A 1950 RAND (Research and Development) Corporation report submitted to the U.S. Air Force and titled, 'The Exploitation of Superstitions for Purposes of Psychological Warfare', referenced a deception operation apparently conducted by Maskelyne in Italy. As Nick Redfern reported, the extremely creative operation included circumstances strikingly similar to those of the Flatwoods Monster episode of UFO lore, including the manufacture of just such a 'monster'. The report interestingly predated the Flatwoods incident by two years. A more recent History Channel documentary stated that while some of Maskelyne's work is known, the complete exploits of his unit, curiously enough dubbed the Magic Gang, will not be considered for public review until the distant year of 2046.
We might be well advised to take such circumstances into account when considering the feasibility, or lack thereof, of official UFO disclosure.

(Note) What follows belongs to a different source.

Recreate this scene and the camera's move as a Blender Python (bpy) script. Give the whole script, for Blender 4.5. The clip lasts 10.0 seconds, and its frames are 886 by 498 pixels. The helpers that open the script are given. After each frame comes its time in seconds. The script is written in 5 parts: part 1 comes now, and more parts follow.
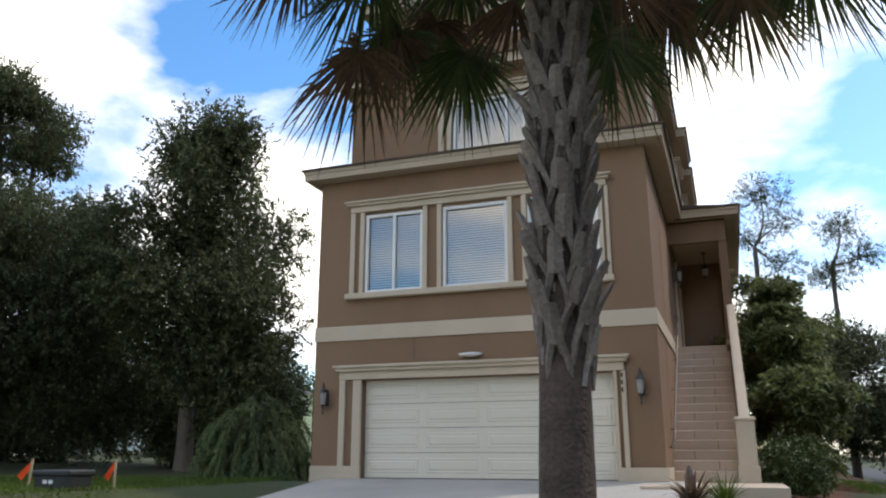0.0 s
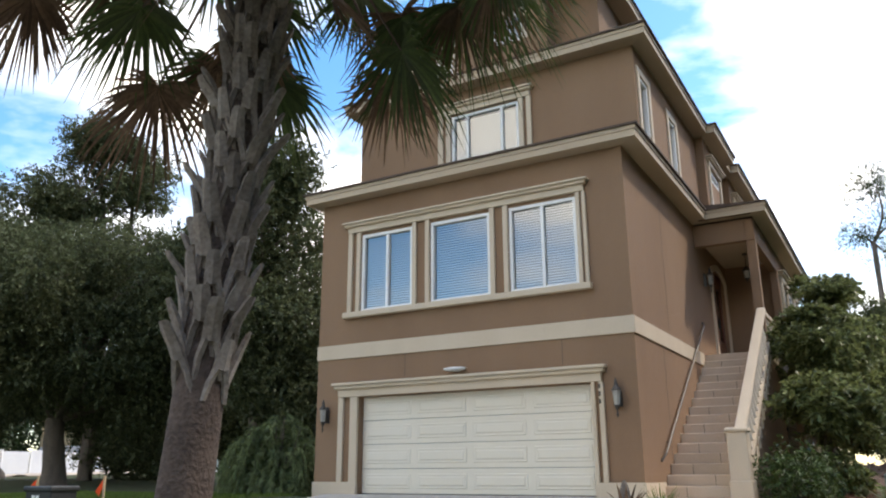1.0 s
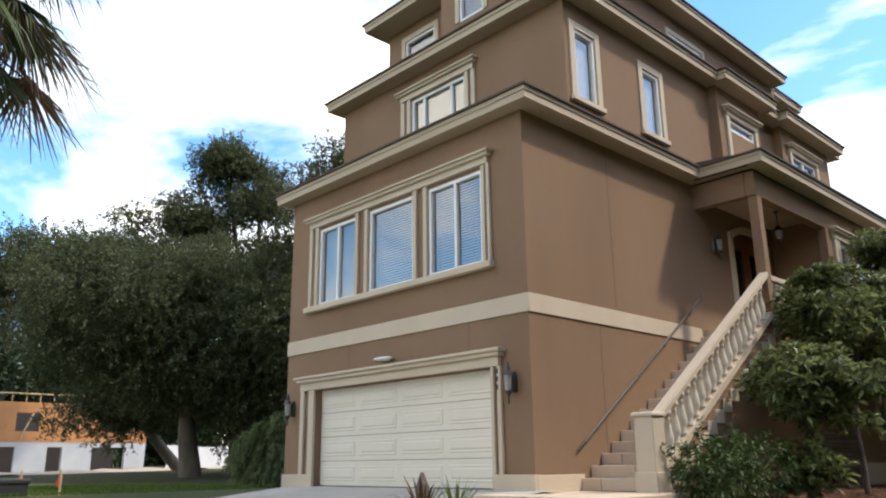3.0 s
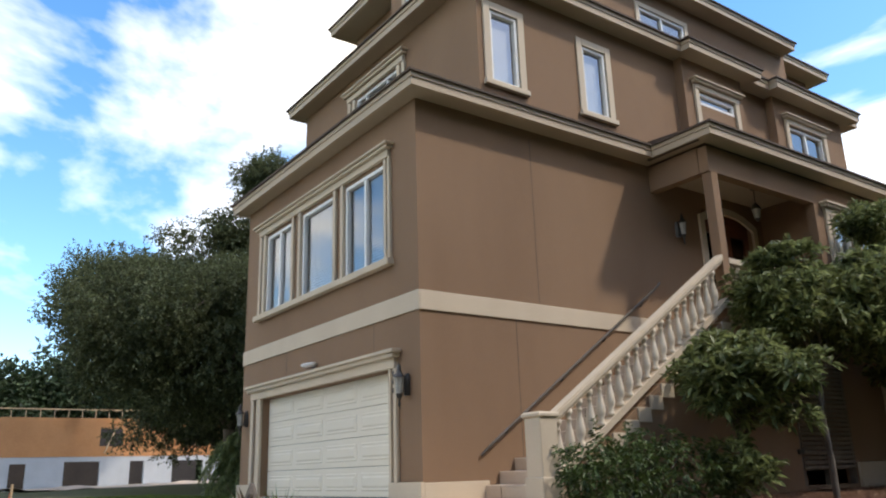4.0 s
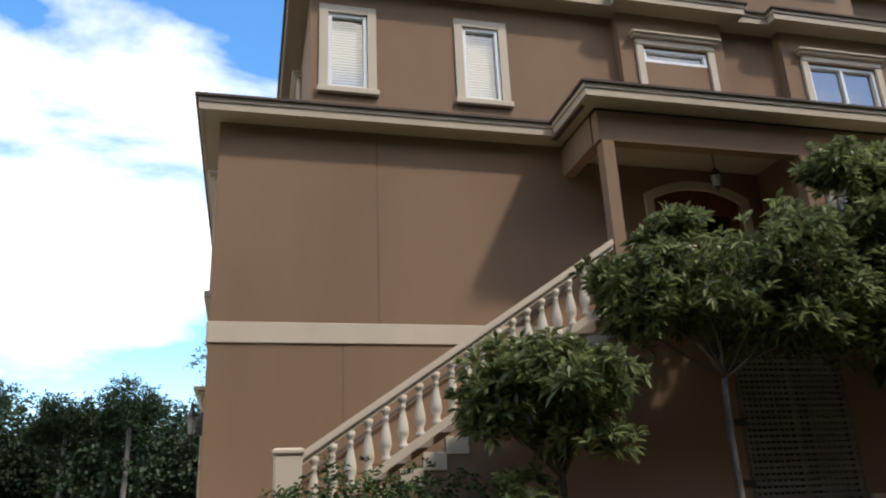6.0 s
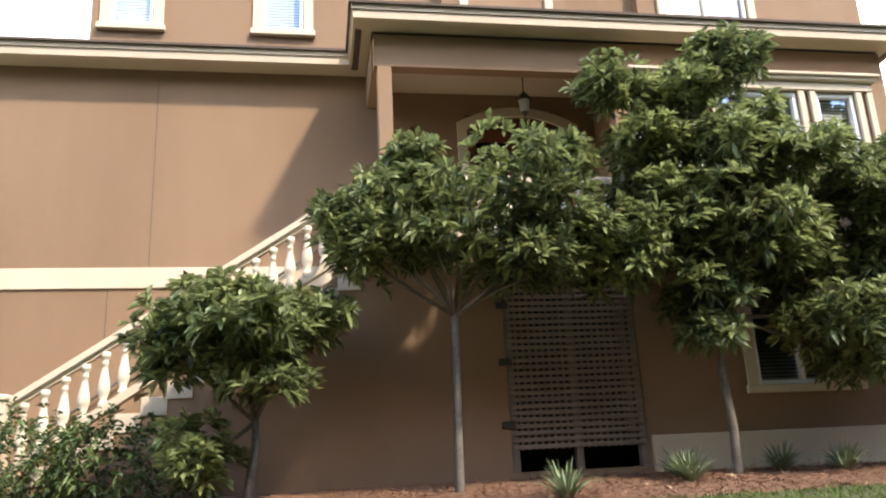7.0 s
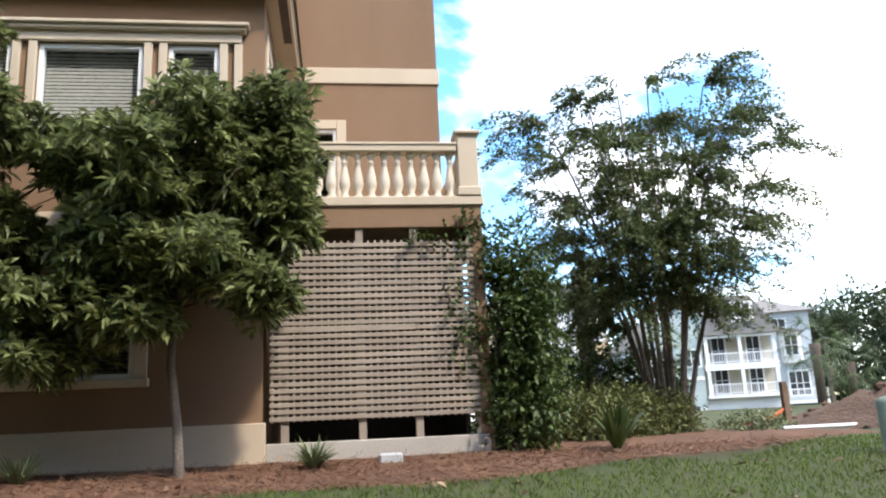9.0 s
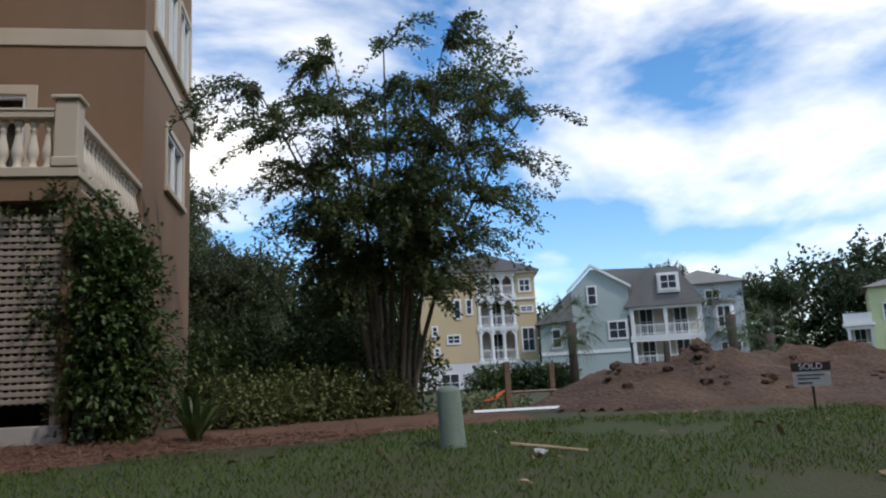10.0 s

All that glitters is not gold, all that is UFO-related is not alien and intelligence agencies are in the business of confusing adversaries, not informing them.
There may possibly be documents buried in the vaults of Washington that describe the existence of an advanced non-human intelligence among us. I am not qualified to say.
Disclosure activists might be worthy of respect and admiration in some cases. They have indeed managed to gather certain resources while surrounding themselves with people willing and able to help them pursue their goals, circumstances worthy of acknowledgment. They manage to coordinate their events, produce their films and staff their projects.
It is nonetheless for such reasons as listed above that disclosure activists are suspected in some cases of being simplistically naive if not dishonest. Perhaps others in their ranks become so biased in favor of the ETH that they lose abilities to accurately assess the complexities of the disclosure circumstances of which they demand. One way or another, it would seem impractical to expect Washington to legitimately address the UFO phenomenon in the foreseeable future.